▽
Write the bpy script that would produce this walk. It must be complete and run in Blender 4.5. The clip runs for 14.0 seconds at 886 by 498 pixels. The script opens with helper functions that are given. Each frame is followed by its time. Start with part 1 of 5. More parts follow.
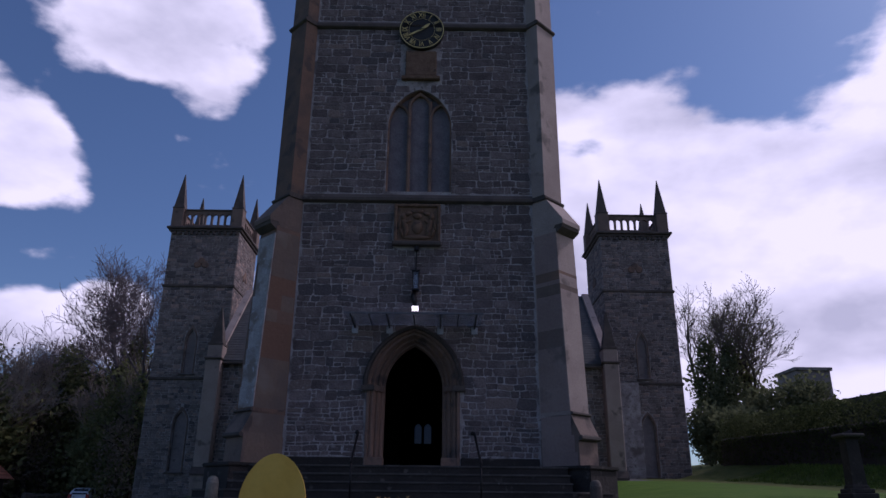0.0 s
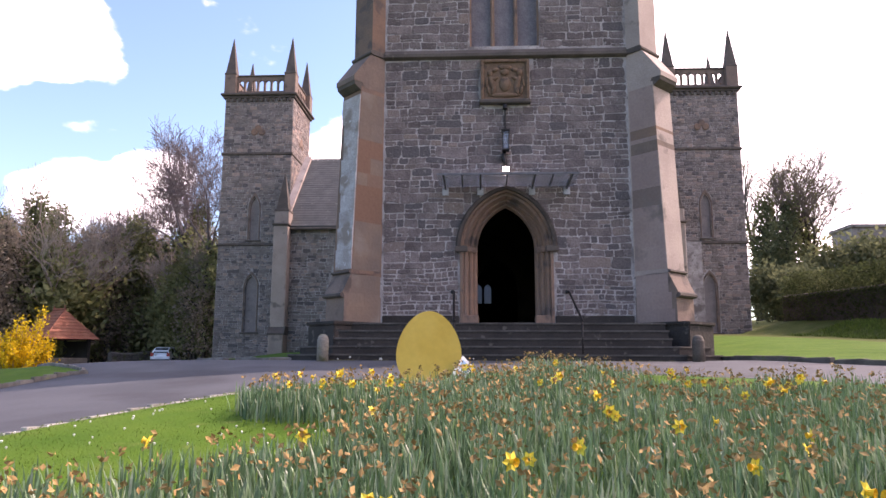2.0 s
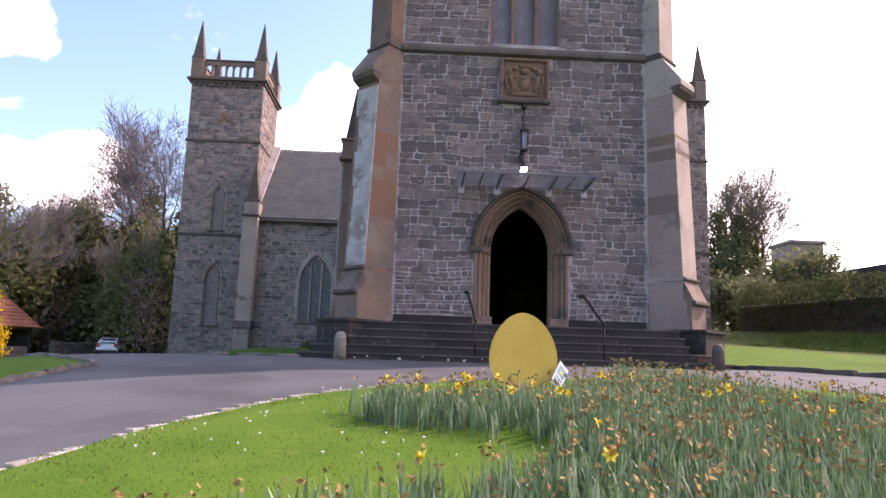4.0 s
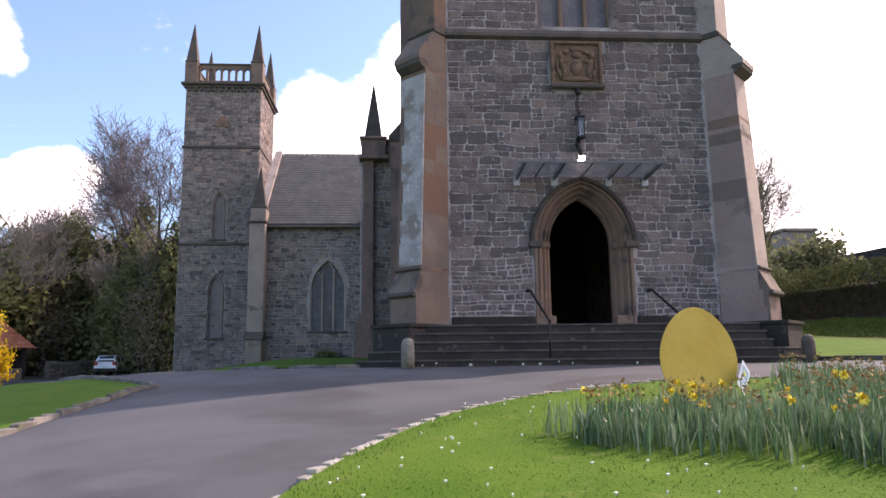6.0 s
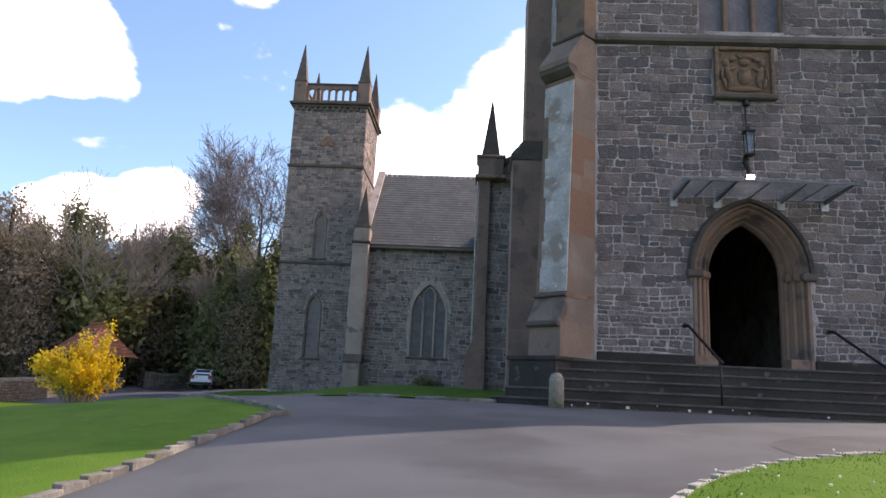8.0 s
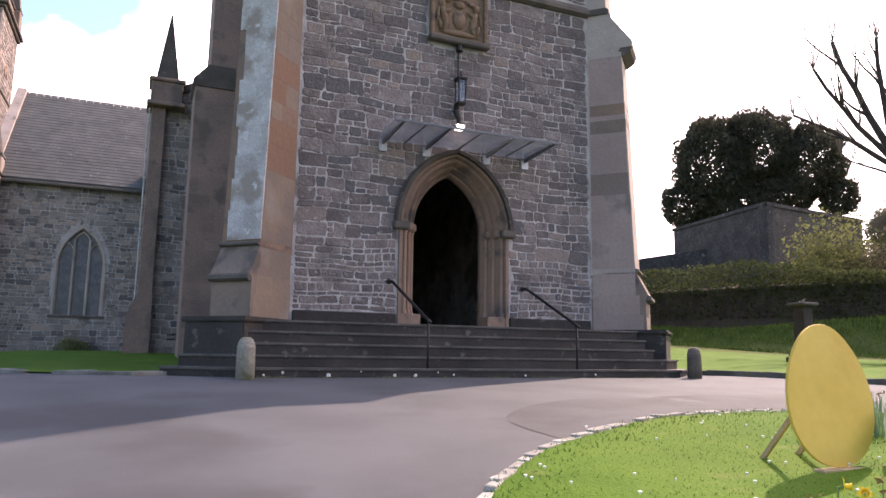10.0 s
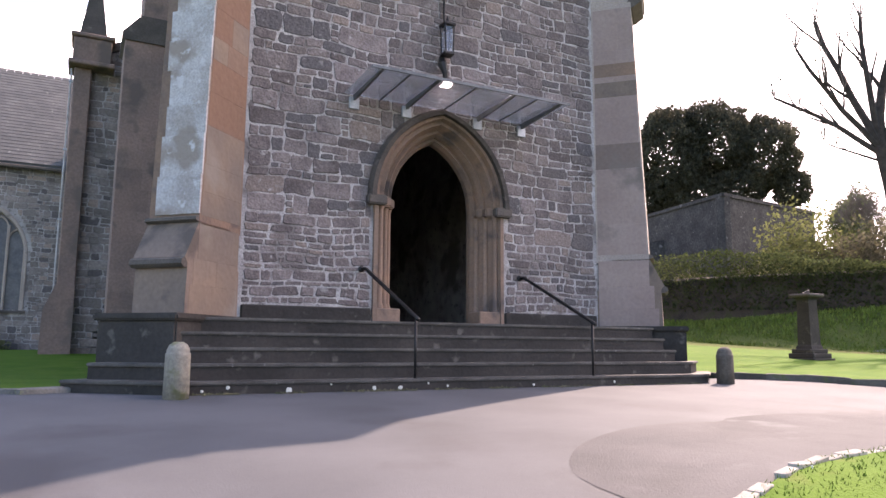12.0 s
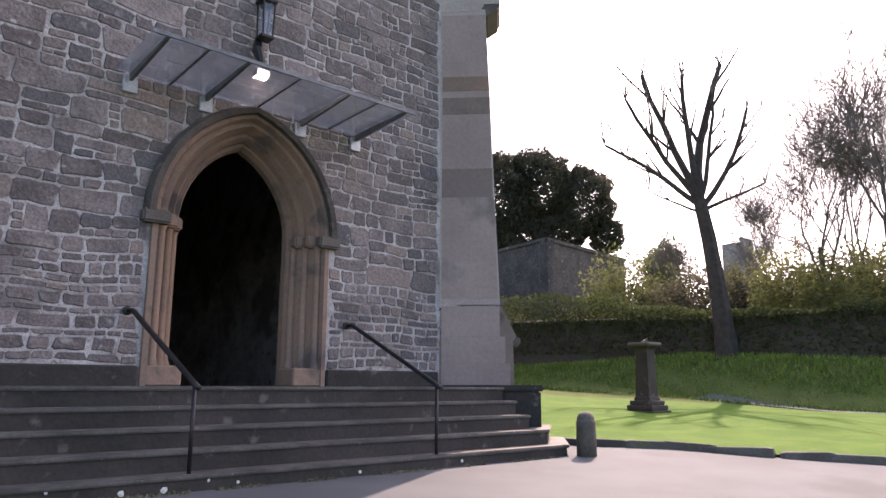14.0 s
△
THE REQUEST = Reproduce the material above in full, exactly, with no images.

RESULT OF THE TASK =
Write the bpy script that would produce this walk. It must be complete and run in Blender 4.5. The clip runs for 14.0 seconds at 886 by 498 pixels. The script opens with helper functions that are given. Each frame is followed by its time. Start with part 1 of 5. More parts follow.
0.0 s
2.0 s
4.0 s
6.0 s
8.0 s
10.0 s
12.0 s
14.0 s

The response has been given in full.